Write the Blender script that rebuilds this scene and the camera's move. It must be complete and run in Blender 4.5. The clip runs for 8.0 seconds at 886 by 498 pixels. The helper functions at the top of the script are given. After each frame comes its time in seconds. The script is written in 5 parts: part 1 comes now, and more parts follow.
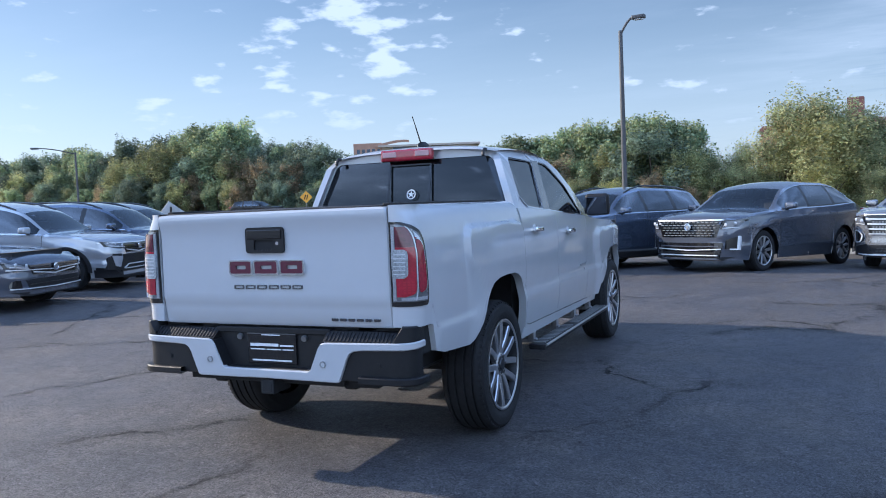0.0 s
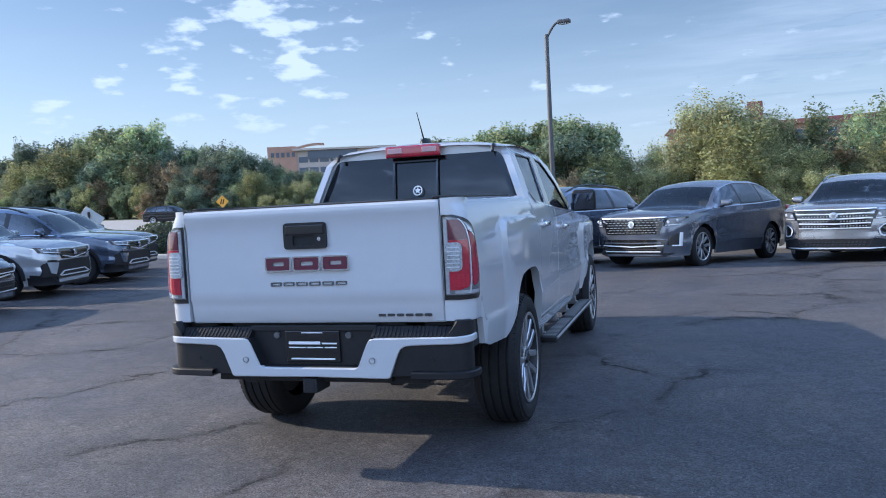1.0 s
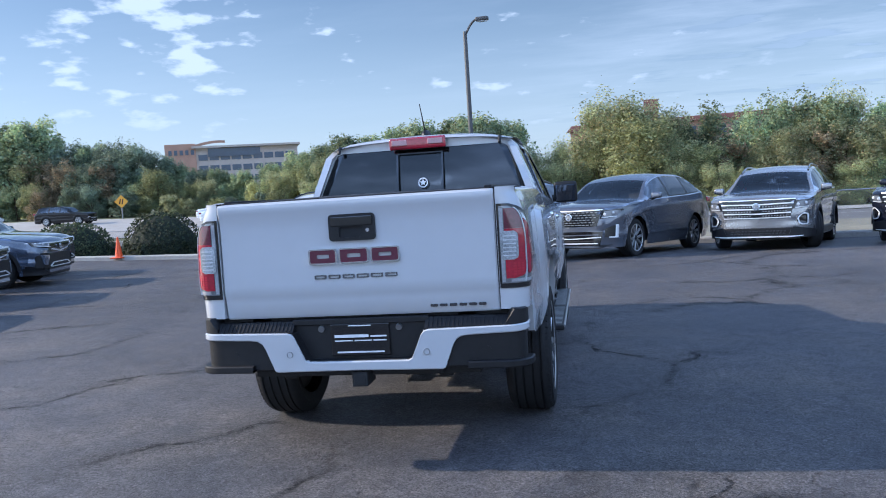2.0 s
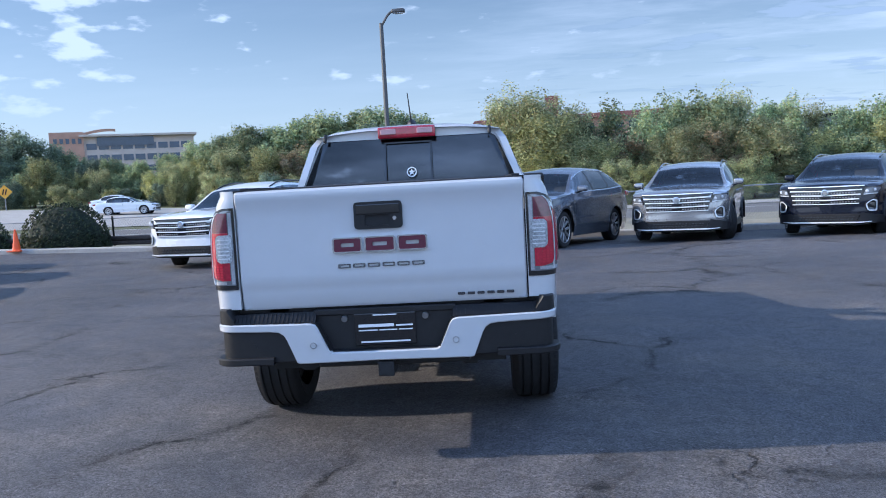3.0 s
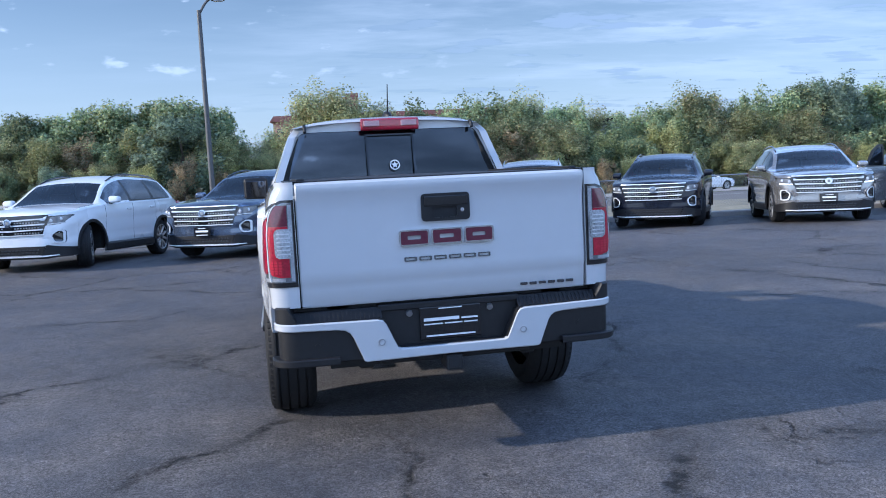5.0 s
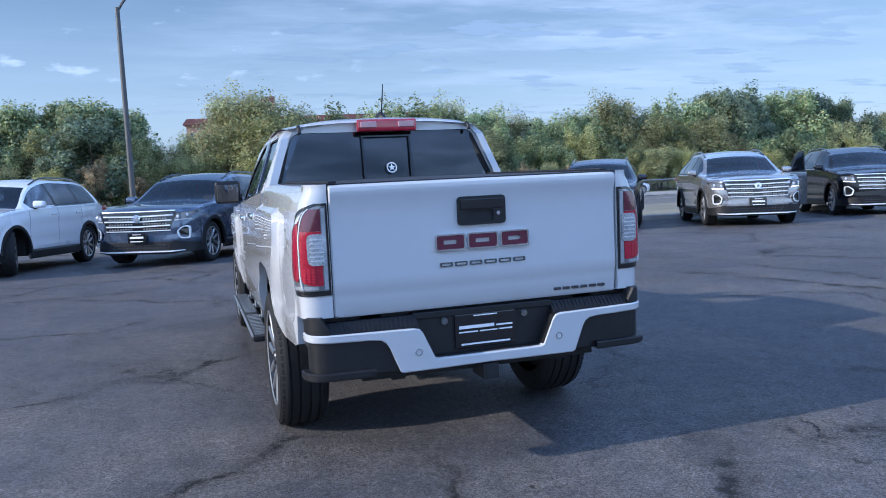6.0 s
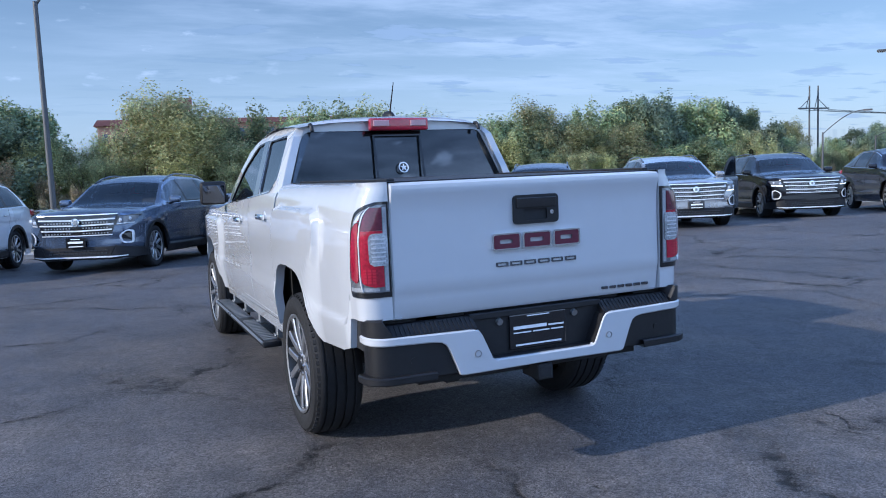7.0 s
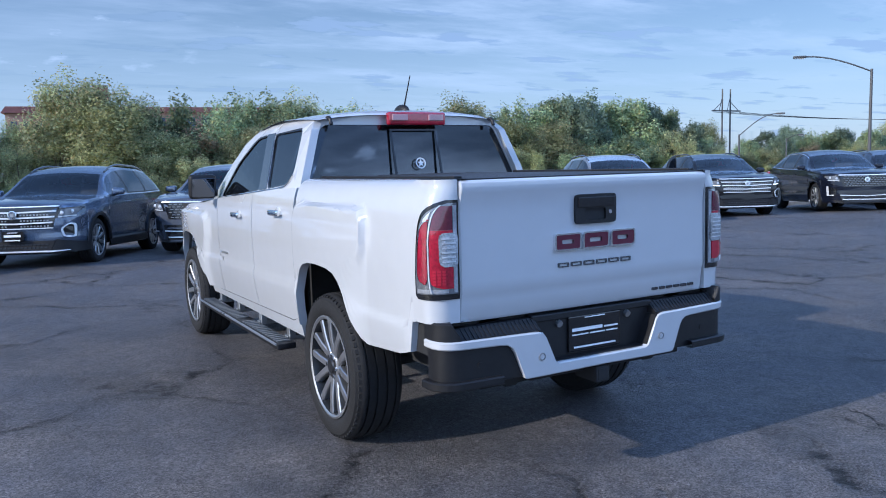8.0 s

——

→ Stated goal
Reproduce every line precisely as given, omitting all pictures.

→ Exercise solution
Write the Blender script that rebuilds this scene and the camera's move. It must be complete and run in Blender 4.5. The clip runs for 8.0 seconds at 886 by 498 pixels. The helper functions at the top of the script are given. After each frame comes its time in seconds. The script is written in 5 parts: part 1 comes now, and more parts follow.
0.0 s
1.0 s
2.0 s
3.0 s
5.0 s
6.0 s
7.0 s
8.0 s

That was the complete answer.